Taneeta Wilson, a resident of the Perkins Homes public housing development in East Baltimore points to crumbling plaster from her leaky kitchen ceiling.

Wanda, who only wanted her first name used, said black mold in her home triggered a health hazard, because she said she has an autoimmune disorder. “I started experiencing, in the bathroom and the kitchen, these big, black spots, like in the corner of the bathtub, which was, they say, mold…When maintenance came they sprayed white paint over the spots in the bathroom…the paint started to wash away in the shower but the mold was still there,” she said.

As residents described deplorable living conditions for their families another story emerged—residents alleged women were being asked to exchange money or sexual favors for maintenance services already guaranteed by their lease. Although many claimed they knew of women who had been harassed, only one woman came forward and shared her notarized statement of the harassment she experienced.
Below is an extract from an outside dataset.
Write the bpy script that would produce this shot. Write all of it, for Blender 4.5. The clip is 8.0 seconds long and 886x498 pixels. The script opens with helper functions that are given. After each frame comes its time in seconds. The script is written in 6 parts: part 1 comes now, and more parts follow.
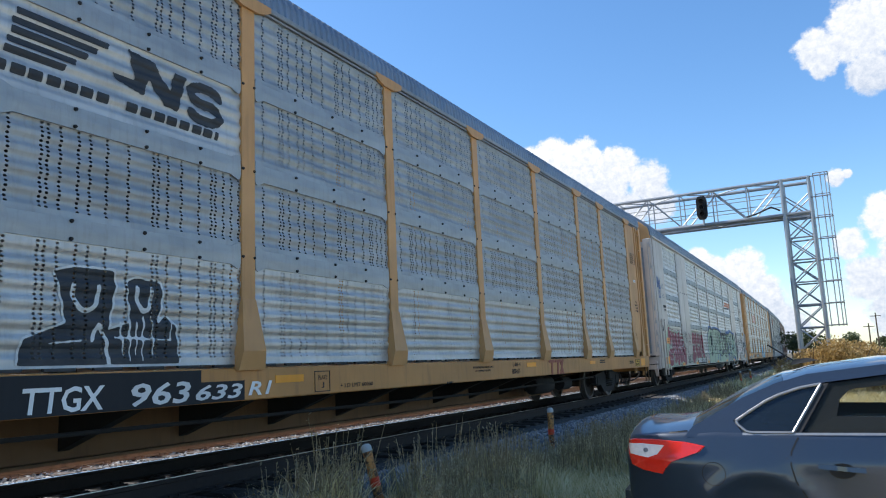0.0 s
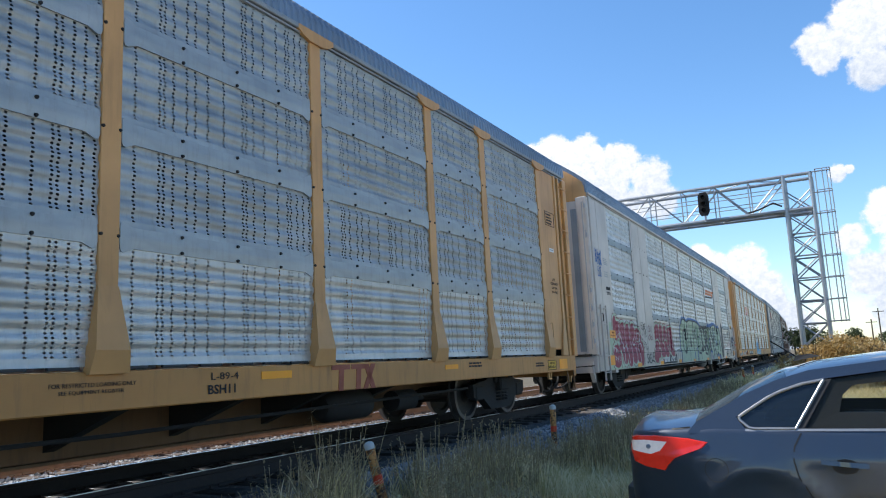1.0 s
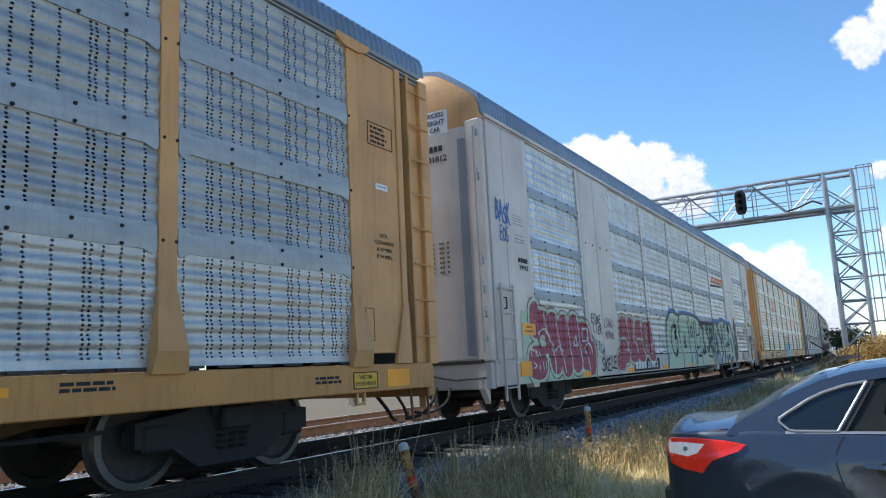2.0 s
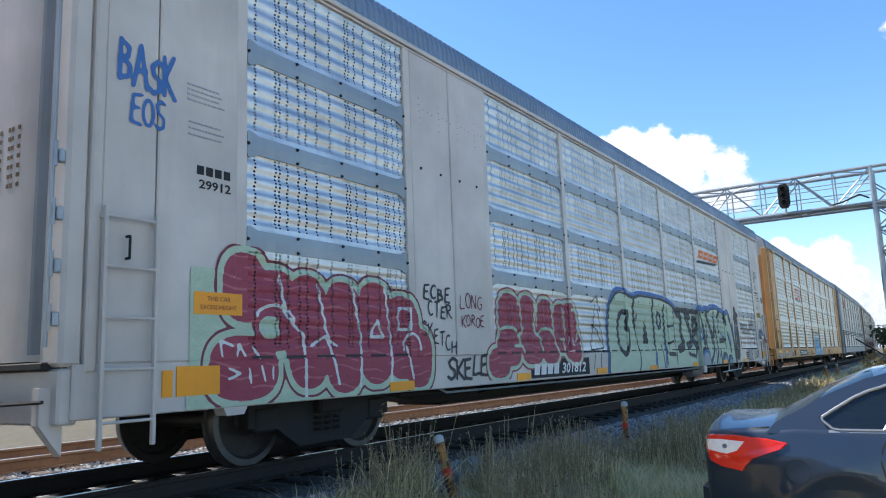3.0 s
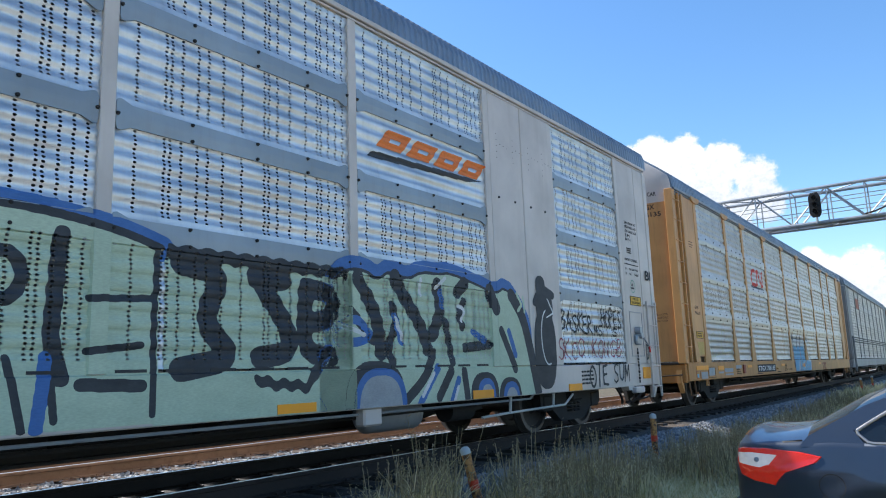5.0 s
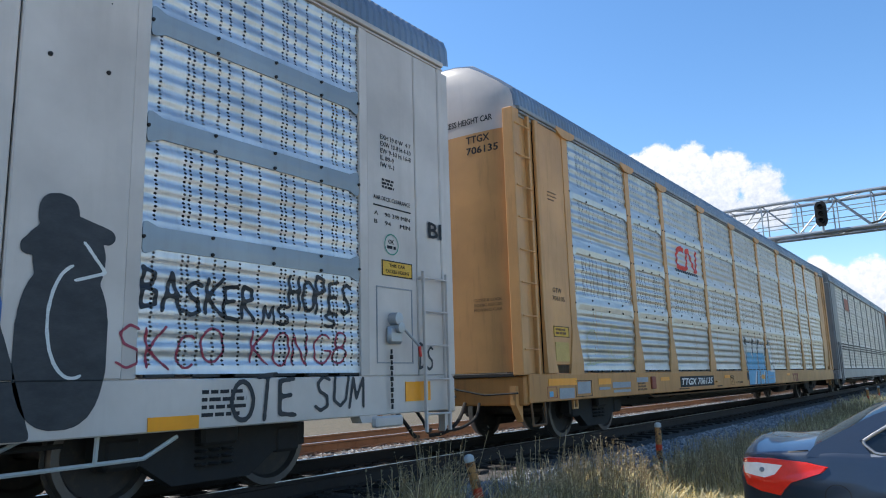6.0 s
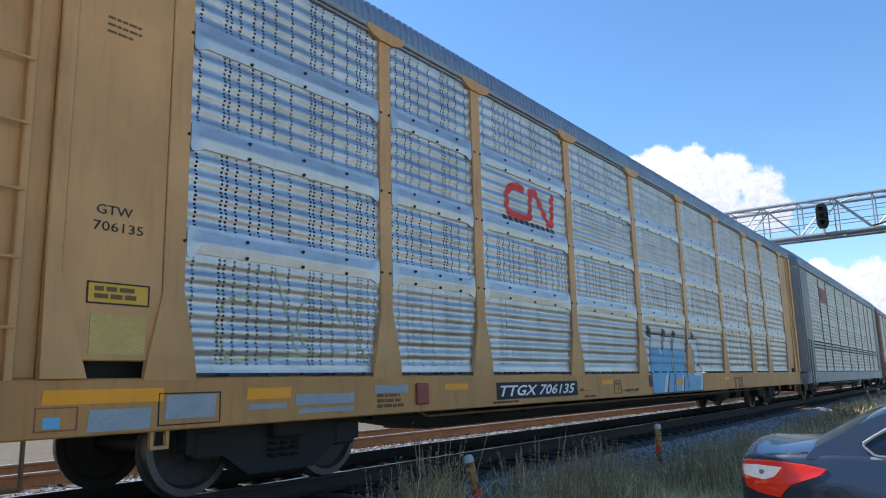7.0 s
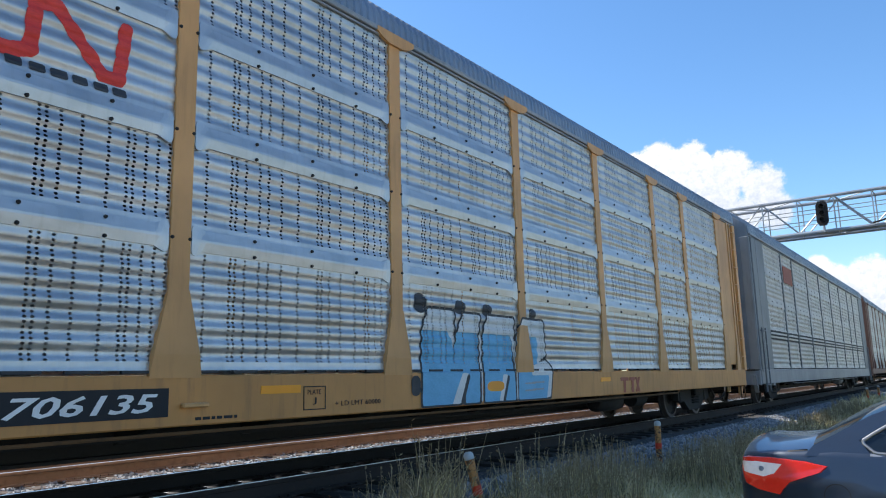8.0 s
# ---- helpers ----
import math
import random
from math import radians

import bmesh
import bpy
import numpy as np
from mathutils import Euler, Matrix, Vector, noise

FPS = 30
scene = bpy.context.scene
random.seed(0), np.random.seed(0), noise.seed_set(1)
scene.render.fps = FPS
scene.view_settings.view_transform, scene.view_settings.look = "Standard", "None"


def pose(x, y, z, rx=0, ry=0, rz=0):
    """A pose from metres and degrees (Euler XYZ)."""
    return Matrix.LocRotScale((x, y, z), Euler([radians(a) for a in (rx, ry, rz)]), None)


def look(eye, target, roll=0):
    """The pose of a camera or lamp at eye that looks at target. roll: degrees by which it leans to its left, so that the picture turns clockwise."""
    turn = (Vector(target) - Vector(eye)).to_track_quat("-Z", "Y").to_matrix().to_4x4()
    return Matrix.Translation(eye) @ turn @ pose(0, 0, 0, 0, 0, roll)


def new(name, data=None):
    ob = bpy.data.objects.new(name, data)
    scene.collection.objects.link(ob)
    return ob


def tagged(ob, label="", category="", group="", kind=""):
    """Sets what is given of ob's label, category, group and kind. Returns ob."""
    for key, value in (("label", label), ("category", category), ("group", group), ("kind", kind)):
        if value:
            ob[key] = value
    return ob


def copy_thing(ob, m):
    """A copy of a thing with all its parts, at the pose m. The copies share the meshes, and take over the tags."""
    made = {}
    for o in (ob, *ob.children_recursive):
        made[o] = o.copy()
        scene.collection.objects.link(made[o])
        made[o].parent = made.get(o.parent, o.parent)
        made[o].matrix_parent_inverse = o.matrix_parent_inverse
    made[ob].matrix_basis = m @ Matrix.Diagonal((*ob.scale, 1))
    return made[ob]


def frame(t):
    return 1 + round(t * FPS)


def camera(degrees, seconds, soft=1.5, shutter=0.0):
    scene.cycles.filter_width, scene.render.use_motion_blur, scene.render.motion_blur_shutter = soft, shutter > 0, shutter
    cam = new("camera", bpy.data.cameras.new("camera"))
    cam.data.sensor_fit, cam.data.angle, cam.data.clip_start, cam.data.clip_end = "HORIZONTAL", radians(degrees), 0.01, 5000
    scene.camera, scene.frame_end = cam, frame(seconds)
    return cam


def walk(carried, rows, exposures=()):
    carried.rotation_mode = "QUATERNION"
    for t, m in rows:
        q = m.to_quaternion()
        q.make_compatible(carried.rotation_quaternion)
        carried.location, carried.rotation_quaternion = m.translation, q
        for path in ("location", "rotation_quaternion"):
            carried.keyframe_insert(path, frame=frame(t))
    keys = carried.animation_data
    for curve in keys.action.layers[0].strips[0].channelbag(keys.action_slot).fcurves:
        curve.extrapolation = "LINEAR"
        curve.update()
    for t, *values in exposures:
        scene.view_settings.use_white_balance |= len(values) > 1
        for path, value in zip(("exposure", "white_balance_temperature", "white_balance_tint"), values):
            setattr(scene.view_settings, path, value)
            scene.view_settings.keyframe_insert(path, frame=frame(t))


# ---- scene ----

According to a woman identified as “Ms. W” the electricity was intermittent at her home, and her refrigerator would lose power. She says the management office dispatched a maintenance worker who installed a large generator in the kitchen to power her home. When she realized the generator made too much noise for her and her child to sleep, she asked for it to be removed. “He came back out to my house to pick the machine up, and he said it would cost me $150. I did not have it because it was the end of the month, and I had no more money to pay him. He stated to me, ‘Well, we can have sex to clear this bill up,’” according to her statement. This allegation echoes a similar scandal which emerged last year at Gilmor Homes. The city settled a lawsuit for almost $8 million after more than a dozen residents said they had been asked for sex in exchange for repairs.
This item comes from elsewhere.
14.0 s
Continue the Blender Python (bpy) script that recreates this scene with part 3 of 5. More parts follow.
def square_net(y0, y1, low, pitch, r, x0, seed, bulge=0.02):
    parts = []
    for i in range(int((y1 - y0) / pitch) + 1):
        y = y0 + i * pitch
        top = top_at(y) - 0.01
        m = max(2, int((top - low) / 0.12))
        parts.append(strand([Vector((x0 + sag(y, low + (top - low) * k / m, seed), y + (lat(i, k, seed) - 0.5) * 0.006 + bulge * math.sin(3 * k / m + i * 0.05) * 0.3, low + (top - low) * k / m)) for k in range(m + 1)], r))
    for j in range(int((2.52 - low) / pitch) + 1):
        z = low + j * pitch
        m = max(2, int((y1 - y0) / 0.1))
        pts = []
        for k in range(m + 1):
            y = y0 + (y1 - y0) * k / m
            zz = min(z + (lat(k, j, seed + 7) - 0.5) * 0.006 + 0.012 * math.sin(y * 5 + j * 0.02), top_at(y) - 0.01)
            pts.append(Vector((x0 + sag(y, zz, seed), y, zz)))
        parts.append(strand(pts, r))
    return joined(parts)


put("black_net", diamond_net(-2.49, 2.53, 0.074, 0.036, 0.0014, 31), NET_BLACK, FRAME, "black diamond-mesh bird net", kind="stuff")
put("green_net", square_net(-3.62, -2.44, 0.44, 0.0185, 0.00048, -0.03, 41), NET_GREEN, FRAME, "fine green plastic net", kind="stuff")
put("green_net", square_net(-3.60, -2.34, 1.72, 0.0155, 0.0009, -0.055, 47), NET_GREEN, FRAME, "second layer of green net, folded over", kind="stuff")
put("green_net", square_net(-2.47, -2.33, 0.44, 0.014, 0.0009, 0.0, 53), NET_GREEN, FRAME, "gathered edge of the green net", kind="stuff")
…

The AFRO contacted the Housing Authority of Baltimore City (HABC) and discovered there have been 18 complaints of sexual harassment in Perkins Homes since 2016.

HABC communications director Tania Baker refused to comment specifically on the status of the sexual harassment complaints. “It is HABC policy not to disclose the outcome of any personnel investigation, as personnel matters are confidential by law,” was Baker’s response.
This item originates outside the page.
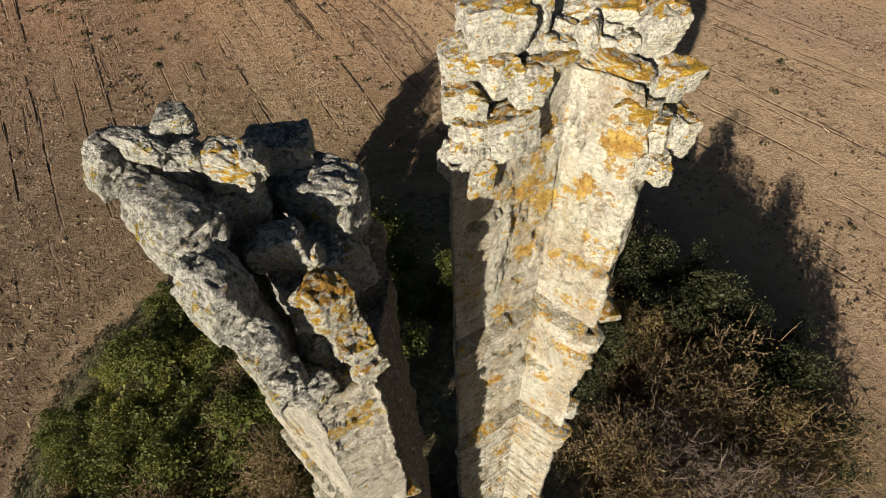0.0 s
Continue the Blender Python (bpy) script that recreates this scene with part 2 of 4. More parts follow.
    k.link(k.math("MULTIPLY", reach, 26.0), joined.inputs[0])
    k.link(k.noise(0.12, 2), joined.inputs[1])
    k.link(joined.outputs[0], ringy.inputs["Vector"])
    ringy = ringy.outputs["Fac"]
    worn = k.ramp(k.math("MULTIPLY", reach, 0.5), (0.505, 0.0), (0.52, 1.0), (0.62, 0.95), (0.74, 0.0))
    plain = k.mix(k.ramp(ringy, (0.40, 0.0), (0.60, 1.0)), (0.18, 0.125, 0.075), (0.25, 0.18, 0.108))
    base = k.mix(k.math("MULTIPLY", worn, 0.8), base, plain)
    rim = k.math("MULTIPLY", k.ramp(k.math("MULTIPLY", reach, 0.5), (0.505, 0.0), (0.515, 1.0), (0.53, 0.8), (0.55, 0.0)), k.ramp(k.noise(0.35, 4, 0.6), (0.38, 0.0), (0.54, 0.9)))
    base = k.mix(rim, base, (0.38, 0.275, 0.165))
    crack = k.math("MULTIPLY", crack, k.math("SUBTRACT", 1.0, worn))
    # near-black colour stands for the shadow lying in cracks, lines and ruts
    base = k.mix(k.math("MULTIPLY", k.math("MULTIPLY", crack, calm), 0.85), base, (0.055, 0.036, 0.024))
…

Lucky Crosby a former public housing maintenance worker and whistleblower said that the lack of response was calculated, “I know that sexual harassment is still happening, I’ve heard the complaints and I know women have reported it…but they just sweep it under the rug.”

The complaints about Perkins come as Beatty Development, the company that developed Harbor Pointe in Harbor East, allegedly is moving forward with plans to revitalize and redevelop Perkins Homes.

The question remains, will this have any impact on the plans that Beatty Development and the City of Baltimore have for redevelopment. Last year, a development deal for Perkins with Virginia based CRC Partners fell apart for undisclosed reasons. Beatty Development and Perkins Point Partners have promised, “high-quality housing for people of all income levels,” but have not yet released the details of how many affordable housing units will be available to residents who wish to stay in Perkins homes. Although residents say they are still struggling with conditions in Perkins and fearful of retaliation for their complaints, some are even more fearful the future of Perkins will have no place for them.